Stefano Domenicali: “We will not get overexcited…”

Ferrari team principal Stefano Domenicali said today that the Italian team has to stay calm whether it quickly finds success or has a difficult start to the year with its new car.

There has been a mood of optimism in the Maranello camp of late, engendered by the push for a radical car, and new staff arrivals. Speaking to the media Domenicali admitted that expectations were high, but stressed that 2012 would be a long season.

“Clearly, this will be a tricky year, but that is part of any sport, even more so when one looks at the environment in which Ferrari operates,” said the 46-year-old. “There are expectations that need to be managed as well as possible, and I am well aware that the emotional aspect is very important in a team like ours.

“But that will not change my approach. We will not get over excited if things go well, nor will we be down if we have some difficulties, especially at the start, because we know this is going to be a very long season. We must stay grounded and calm, maintaining our motivation and concentration.

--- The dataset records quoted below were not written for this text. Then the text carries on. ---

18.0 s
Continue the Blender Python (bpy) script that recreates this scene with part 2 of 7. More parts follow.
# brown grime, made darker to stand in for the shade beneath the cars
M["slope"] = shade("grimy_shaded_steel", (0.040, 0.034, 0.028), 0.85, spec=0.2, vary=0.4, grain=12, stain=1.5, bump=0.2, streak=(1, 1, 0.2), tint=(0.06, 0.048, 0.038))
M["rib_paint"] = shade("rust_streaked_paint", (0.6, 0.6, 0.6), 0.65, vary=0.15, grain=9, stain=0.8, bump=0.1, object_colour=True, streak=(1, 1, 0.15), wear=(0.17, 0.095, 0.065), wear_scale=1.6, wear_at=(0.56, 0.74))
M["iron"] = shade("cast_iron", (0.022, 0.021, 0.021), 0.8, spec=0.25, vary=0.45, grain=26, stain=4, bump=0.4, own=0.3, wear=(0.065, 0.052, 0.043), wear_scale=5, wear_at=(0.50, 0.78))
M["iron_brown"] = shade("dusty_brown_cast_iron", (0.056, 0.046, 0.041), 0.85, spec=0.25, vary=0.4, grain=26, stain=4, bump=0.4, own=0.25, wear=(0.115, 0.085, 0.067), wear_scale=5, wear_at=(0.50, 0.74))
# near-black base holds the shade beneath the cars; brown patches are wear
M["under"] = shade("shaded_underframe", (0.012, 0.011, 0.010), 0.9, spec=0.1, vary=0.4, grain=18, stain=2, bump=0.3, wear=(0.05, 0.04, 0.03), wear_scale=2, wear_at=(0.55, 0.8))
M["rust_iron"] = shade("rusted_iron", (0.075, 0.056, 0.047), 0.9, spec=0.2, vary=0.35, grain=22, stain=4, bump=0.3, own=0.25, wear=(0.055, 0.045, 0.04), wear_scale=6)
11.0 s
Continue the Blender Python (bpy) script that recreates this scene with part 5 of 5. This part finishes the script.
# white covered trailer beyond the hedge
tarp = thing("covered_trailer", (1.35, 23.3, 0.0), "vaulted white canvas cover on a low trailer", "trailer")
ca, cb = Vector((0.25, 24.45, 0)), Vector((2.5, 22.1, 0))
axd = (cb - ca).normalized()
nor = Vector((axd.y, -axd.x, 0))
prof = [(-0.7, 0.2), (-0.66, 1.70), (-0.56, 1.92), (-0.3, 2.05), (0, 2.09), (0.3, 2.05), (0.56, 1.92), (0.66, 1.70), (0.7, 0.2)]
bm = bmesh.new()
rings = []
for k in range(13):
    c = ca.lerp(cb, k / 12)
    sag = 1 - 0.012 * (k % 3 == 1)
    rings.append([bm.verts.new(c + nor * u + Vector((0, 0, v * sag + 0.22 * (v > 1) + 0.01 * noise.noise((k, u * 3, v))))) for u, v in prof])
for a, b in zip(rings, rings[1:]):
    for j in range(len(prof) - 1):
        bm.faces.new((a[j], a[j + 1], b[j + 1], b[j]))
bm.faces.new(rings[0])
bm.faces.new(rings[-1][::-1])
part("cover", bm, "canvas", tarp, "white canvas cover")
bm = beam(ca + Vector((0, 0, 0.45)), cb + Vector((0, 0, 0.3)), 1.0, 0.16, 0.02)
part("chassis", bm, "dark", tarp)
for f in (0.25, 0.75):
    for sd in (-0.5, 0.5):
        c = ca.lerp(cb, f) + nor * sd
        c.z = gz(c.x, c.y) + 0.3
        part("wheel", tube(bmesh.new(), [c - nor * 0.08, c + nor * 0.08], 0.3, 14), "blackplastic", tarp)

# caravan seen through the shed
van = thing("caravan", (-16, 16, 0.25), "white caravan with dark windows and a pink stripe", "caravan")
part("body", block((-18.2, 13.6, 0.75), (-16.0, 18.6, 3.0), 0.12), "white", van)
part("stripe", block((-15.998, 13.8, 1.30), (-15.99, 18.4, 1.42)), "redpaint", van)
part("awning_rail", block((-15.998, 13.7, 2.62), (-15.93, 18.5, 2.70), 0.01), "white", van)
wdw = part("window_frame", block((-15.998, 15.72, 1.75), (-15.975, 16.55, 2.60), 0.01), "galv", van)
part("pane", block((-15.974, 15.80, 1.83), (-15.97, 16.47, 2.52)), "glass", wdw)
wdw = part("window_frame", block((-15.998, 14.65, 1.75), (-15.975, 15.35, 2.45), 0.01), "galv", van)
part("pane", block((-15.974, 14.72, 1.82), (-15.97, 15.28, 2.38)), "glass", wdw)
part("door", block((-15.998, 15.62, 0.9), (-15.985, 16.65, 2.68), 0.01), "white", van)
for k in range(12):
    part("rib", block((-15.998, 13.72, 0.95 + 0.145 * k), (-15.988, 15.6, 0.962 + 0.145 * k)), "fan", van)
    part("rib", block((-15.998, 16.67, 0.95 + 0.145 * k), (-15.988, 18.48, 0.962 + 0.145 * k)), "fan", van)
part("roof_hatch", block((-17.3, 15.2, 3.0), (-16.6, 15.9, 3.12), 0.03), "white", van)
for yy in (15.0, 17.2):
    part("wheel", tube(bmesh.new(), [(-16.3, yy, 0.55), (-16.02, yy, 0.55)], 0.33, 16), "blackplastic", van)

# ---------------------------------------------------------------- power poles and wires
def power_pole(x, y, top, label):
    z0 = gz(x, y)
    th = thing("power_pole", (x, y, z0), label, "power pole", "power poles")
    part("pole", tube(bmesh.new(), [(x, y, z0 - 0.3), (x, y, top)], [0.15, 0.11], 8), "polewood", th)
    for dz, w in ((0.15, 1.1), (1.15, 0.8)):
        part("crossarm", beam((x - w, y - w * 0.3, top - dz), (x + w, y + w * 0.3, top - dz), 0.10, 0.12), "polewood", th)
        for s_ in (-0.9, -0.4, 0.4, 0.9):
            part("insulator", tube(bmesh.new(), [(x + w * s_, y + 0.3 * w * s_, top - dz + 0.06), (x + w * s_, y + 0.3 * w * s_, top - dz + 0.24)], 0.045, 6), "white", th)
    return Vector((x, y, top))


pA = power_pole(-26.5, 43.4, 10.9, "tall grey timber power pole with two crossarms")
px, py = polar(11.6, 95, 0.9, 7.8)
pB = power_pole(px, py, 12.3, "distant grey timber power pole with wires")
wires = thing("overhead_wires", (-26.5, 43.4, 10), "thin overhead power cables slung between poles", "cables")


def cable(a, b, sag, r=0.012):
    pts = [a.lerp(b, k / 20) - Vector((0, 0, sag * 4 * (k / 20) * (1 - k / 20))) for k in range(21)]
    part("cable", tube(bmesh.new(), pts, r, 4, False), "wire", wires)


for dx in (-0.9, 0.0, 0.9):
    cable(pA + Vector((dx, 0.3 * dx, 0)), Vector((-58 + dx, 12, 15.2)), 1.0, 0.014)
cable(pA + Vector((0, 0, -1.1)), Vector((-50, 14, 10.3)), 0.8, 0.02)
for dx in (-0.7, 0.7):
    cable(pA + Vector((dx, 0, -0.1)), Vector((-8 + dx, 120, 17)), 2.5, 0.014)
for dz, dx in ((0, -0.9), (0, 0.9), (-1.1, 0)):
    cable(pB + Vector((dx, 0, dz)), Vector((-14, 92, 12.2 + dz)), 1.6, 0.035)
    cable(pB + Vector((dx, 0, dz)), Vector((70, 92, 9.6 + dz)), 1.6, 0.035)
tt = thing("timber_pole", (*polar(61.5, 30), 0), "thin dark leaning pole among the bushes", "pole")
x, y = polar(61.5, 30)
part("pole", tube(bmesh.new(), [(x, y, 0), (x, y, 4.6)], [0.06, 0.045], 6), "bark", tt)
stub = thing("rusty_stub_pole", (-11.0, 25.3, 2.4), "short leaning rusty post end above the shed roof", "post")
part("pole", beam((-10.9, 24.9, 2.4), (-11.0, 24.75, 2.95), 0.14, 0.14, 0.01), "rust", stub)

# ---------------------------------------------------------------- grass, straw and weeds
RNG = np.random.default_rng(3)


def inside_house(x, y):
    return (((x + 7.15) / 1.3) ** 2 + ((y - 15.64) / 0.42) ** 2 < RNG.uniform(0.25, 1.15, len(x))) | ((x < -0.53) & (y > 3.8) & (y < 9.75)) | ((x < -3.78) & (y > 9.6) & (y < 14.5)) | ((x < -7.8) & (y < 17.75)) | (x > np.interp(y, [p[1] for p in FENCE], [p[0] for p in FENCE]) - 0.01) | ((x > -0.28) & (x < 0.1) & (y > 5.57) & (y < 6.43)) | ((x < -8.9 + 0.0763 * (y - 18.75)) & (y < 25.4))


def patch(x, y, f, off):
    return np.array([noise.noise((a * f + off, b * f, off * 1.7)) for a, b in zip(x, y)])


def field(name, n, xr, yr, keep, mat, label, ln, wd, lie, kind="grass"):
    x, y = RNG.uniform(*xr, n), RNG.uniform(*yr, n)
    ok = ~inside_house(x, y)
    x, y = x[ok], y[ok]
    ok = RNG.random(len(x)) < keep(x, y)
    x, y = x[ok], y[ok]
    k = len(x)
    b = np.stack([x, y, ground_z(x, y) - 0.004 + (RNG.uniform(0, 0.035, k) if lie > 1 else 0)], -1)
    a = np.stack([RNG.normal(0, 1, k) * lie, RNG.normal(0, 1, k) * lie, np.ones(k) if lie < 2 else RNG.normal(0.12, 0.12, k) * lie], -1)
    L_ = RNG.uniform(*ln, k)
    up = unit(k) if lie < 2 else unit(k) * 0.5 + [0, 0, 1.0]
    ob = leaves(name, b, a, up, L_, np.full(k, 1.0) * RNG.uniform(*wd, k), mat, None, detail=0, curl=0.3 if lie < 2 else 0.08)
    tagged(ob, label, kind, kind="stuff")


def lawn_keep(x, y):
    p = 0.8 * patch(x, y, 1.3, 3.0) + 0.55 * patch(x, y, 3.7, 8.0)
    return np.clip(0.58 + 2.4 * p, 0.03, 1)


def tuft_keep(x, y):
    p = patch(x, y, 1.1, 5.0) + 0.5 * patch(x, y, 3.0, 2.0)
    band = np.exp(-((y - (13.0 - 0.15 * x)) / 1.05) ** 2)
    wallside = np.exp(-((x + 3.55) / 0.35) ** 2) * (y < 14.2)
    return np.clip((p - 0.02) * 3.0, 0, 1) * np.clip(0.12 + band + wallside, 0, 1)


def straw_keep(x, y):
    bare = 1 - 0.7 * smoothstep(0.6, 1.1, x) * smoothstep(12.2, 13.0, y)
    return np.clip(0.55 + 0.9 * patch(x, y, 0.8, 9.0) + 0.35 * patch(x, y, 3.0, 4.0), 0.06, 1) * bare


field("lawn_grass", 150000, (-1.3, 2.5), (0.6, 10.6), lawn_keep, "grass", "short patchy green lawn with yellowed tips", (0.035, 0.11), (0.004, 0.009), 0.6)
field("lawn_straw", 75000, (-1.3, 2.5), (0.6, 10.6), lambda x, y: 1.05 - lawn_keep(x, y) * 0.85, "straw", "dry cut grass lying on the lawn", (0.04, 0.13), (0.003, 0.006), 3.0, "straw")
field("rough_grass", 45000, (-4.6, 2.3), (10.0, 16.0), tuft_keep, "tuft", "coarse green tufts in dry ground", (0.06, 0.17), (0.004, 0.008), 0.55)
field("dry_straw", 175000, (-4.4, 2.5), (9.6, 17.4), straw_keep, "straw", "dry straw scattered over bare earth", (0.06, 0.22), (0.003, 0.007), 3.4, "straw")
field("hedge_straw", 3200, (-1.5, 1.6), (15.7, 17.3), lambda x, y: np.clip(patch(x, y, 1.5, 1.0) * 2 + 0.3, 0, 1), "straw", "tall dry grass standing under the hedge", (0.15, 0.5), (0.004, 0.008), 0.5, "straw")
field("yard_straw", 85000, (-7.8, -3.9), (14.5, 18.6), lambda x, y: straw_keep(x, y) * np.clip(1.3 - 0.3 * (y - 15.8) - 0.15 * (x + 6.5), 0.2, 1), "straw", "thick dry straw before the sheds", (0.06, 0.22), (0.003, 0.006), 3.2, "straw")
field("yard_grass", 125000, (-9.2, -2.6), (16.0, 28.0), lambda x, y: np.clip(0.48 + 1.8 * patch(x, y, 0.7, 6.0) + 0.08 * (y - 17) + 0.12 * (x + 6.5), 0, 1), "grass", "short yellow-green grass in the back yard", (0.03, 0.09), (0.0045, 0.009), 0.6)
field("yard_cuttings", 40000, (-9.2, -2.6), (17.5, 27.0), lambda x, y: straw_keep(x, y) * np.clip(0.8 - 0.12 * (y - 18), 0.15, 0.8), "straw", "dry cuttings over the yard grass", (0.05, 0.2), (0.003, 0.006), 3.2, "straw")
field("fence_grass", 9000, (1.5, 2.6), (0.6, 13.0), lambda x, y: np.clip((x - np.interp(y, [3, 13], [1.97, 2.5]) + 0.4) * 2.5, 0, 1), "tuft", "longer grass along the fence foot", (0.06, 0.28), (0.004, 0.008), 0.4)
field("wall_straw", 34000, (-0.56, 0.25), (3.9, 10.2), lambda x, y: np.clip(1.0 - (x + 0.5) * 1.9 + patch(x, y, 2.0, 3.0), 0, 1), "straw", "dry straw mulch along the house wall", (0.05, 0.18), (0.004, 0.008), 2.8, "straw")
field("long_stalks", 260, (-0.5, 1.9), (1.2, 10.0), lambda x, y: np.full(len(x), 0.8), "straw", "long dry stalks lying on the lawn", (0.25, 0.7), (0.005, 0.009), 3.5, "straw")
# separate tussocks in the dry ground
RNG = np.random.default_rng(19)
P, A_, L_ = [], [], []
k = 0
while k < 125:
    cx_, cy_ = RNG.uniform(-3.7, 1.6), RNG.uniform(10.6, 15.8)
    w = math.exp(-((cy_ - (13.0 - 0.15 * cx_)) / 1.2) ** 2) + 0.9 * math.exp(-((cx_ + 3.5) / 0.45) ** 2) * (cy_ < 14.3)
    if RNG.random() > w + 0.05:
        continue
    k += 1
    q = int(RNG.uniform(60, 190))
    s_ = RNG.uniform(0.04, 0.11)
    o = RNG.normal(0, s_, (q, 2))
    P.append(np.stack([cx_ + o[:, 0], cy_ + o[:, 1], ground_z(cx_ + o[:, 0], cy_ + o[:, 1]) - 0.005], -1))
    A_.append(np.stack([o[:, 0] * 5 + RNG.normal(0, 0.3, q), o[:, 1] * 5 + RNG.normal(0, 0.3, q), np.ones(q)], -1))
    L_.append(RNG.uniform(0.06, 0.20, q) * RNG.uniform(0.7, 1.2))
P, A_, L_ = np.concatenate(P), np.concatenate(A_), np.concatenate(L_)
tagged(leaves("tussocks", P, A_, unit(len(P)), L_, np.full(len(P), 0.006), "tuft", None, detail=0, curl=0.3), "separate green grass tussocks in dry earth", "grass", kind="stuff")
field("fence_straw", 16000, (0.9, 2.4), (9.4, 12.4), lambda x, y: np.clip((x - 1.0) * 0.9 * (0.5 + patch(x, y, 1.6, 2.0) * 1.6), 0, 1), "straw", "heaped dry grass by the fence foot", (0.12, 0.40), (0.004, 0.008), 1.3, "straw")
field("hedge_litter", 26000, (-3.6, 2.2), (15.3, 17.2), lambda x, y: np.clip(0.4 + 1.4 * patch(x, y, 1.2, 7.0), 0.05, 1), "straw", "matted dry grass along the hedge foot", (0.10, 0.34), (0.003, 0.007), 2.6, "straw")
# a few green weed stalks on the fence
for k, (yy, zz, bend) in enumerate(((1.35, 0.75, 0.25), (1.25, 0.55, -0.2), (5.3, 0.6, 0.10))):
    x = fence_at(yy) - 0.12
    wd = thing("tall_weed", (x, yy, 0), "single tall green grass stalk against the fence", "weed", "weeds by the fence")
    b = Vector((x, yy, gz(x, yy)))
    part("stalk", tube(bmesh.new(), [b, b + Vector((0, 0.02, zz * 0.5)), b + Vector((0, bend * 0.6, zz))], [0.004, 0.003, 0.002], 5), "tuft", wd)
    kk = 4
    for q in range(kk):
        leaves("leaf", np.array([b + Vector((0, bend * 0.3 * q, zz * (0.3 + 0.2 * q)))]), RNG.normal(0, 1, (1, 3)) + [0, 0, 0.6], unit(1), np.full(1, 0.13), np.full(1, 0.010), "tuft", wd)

“Of course, winning is our primary objective and I believe we are preparing ourselves in the right way for this. Everyone is working hard on improving the performance of the car, paying great attention to every little detail. I expect even those who have just joined us to make a significant contribution to what is already a strong group of people. Because once in a while a breath of fresh air can liven things up.”

Domenicali reiterated that the new car – the first designed under the leadership of Brit Pat Fry – represents a break with the past. He also joked about is looks.

“It’s definitely different, because it represents a clear break with the past in terms of the design philosophy. It’s not that pretty, because the shape defined by the technical regulations does not leave much scope, but, and this is what counts really, our hopes are that it is at the very least quick!

“I asked our engineers, as far back as last summer to look into every little nook and cranny of the rules to push it to the limit, but up until we see the other cars we will not know if we have taken it to the limit or are within it. Then, to really understand the hierarchy we will have to wait for qualifying in Melbourne. We must always bear in mind that the times one sees from testing are not always what they seem. At Jerez and the two Barcelona tests, we can get a rough idea, but nothing more.”

Domenicali also stressed that 2012 will be a busy year behind the scenes for F1, as the new Concorde Agreement is finalised and the Resource Restriction Agreement continues to be a major focus of attention. He added that the RRA is still very much alive, despite the fact that Ferrari and others have left FOTA. However its precise form remains fluid.

“Clearly this is a very important year and we are all aware of that,” said Domenicali of the Concorde. “It is equally clear that there is only one offer on the table, given that no alternative solutions were ever established.

“In the coming months, talks will get underway on the future of the Agreement as we are still in discussion, especially with the bigger teams, despite the fact we have left FOTA, on the subject of cost reduction, discussions where Ferrari has always been at the forefront.

“Furthermore, one must bear in mind that the RRA is still in force: what still needs to be established – and this something we are looking at in these days – is if we should abide by the first version, signed in 2009, or the one drawn up in Singapore in 2010. The first one envisages very severe spending cuts for 2012, the year it should run out, while the one signed in Singapore has a revised figure and is valid right up to the end of 2017.

“The key point is to understand if this is an important tool for the future. What should happen to those who do not abide by the rules? Today, only a financial type of penalty is planned, but we need to decide if it would not be better to think also of something on the sporting front and, in that case, who should decide the outcome.”